MK Guth’s “What needs to be said” encourages audience interaction. Photo: Billy Ullmann

The Hallie Ford Museum of Art opened its newest exhibition, “What Needs to Be Said,” on Saturday, Sept. 14. This exhibit, located in the Melvin Henderson Rubio gallery, features the work of thirteen Oregon-based artists who received the Hallie Ford Fellowship in the Visual Arts between 2014 and 2016. The artworks exist across a variety of mediums, including photography, drawing, printmaking, sculpture, installation, noise and audience interaction. 


The exhibition itself was named after the work of MK Guth, a fellowship recipient and associate professor of art at Pacific Northwest College of Art (PNCA).
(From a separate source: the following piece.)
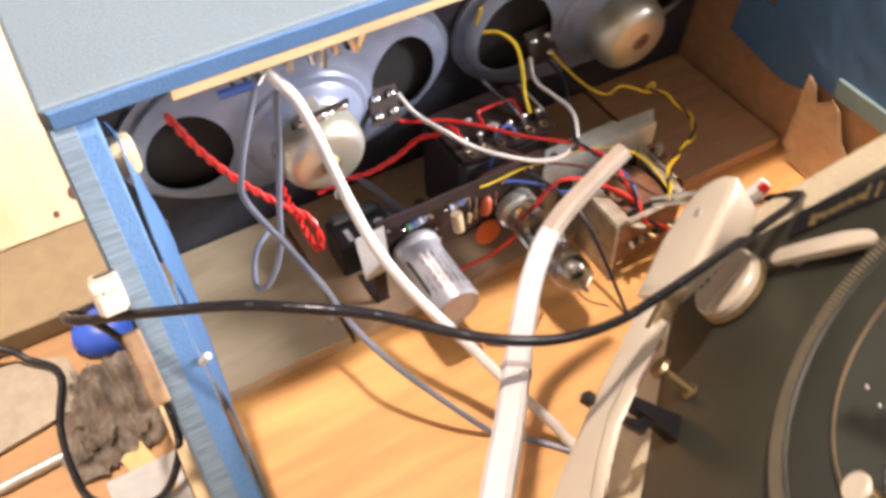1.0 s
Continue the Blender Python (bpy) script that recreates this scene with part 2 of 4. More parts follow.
def spline(pts, step=0.003):
    """Smooth line through points (centripetal-like Catmull-Rom)."""
    p = [Vector(a) for a in pts]
    p = [2 * p[0] - p[1]] + p + [2 * p[-1] - p[-2]]
    out = []
    for a, b, c, d in zip(p, p[1:], p[2:], p[3:]):
        k = max(2, int((c - b).length / step))
        for i in range(k):
            t = i / k
            out.append(0.5 * ((2 * b) + (c - a) * t + (2 * a - 5 * b + 4 * c - d) * t * t + (3 * b - a - 3 * c + d) * t ** 3))
    out.append(p[-2])
    return out


def sweep(line, r, seg=8, bm=None, flat=1.0, twist0=0.0, ends=True, radii=None, cut=None):
    """Round (or flattened, or cut-out section) tube along a line of points."""
    bm = bm or bmesh.new()
    rings = []
    up = Vector((0.13, 0.31, 0.94)).normalized()
    section = cut or [(math.cos(2 * math.pi * i / seg), flat * math.sin(2 * math.pi * i / seg)) for i in range(seg)]
    for i, p in enumerate(line):
        t = (line[min(i + 1, len(line) - 1)] - line[max(i - 1, 0)]).normalized()
        side = t.cross(up)
        if side.length < 1e-4:
            side = t.cross(Vector((1, 0, 0)))
        side.normalize()
        up = side.cross(t).normalized()
        rr = radii[i] if radii else r
        ca, sa = math.cos(twist0), math.sin(twist0)
        rings.append([bm.verts.new(p + rr * ((x * ca - y * sa) * side + (x * sa + y * ca) * up)) for x, y in section])
    k = len(section)
    for a, b in zip(rings, rings[1:]):
        for i in range(k):
            bm.faces.new((a[i], a[(i + 1) % k], b[(i + 1) % k], b[i]))
    if ends:
        bm.faces.new(rings[0][::-1])
        bm.faces.new(rings[-1])
    return bm


# ---- wires and small helpers ----
def wire(name, pts, r, material, label, category="wire", group="hook-up wires", flat=1.0, seg=8, parent=None):
    o = part(name, sweep(spline(pts), r, seg, flat=flat), material, parent, smooth=True)
    return o if parent else tagged(o, label, category, group)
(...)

Her titular work explores the idea of expression by inviting viewers to help create the piece through writing what they believe needs to be said in large blank books placed in the gallery.


Following the first day of viewing, there was a panel discussion led by art curator Diana Nawi. The panel featured a few of the art fellows: Karl Burkheimer, Tom Porchaska, Blair Saxon-Hill and Samantha Wall. 


Nawi began the discussion by explaining that even though the artists have different practices, “there was one common thread: time.” She asked the panelists how they believe their work was a practice of time.


Wall, a drawing instructor at PNCA, created a series of drawings, one everyday, over the month of December 2017 that feature a fist colored in India ink. She explained:


“This was a necessity of reality. After a tragedy in my family, I had to work on something small. I found steadying in repetition. […] I made these to slow down from a frantic pace.” Her work shown in Hallie Ford is a part of a diptych, or work consisting of two matching parts. The half not featured was created in January 2018.


Burkheimer, once a professor and chair of the Master of Fine Arts in Craft at the Oregon College of Art and Craft, showcased his sculpture Hull. He responded to Nawi’s question by saying: “There’s a continuance and a returning. It’s like a wheel: it comes back to it started but continues going forward. [Art] can be unplanned but familiar. After the destruction of something, there is something else left over.”


Porchaska, a retired professor of printmaking at PNCA, has a series of drawings on display with subject matter ranging from landscapes to depictions of sexual interactions. He described his relationship to time by saying, “[My art] is continuous. I draw and make small sculptures. There’s a random tossing of things. [A lot of it] is cumulative and comes with time.”


Saxon-Hill, who owns an art book store called Monograph Bookwerks, works with a variety of mediums but has a common practice of using documents and materials from the past. She explained her relationship with time by saying: “I look at impossible documents and outdated forms of technology to look at our sense of knowing and truth. I examine artifacts and materiality through things like evidence of wear and oscillations of time. A lot of my works have a relationship with something external or a historical moment.”


The panel discussion concluded with Nawi asking the artists how they got to where they were as artists and what they felt needed to be said. Wall responded by saying inspiring others to find a voice is hard.


Burkheimer said, “I just did stuff. It took a long time for me to realize I was doing art. Naming is not as interesting as the doing… There is a continual problem seeking.” 


Porchaska answered, “It’s in not always knowing and looking for surprises. I also share and ask my friends, which feeds me.”


Saxon-Hill described her experience: “[My art] is a way to find answers and think through ideas. I break it down into something digestible; my work produces revelation. There is constant change.”


The exhibit is viewable until Dec. 20. Tannaz Farsi and Geraldine Ondrizek, fellowship recipients, will be giving artist lectures in the Roger Hull Lecture Hall in the Hallie Ford Museum at 7:30 pm on Sept. 26 and Oct. 24, respectively. There are also gallery talks given by museum docents every Tuesday at 12:30 pm starting on Oct. 1 and running until Dec. 17.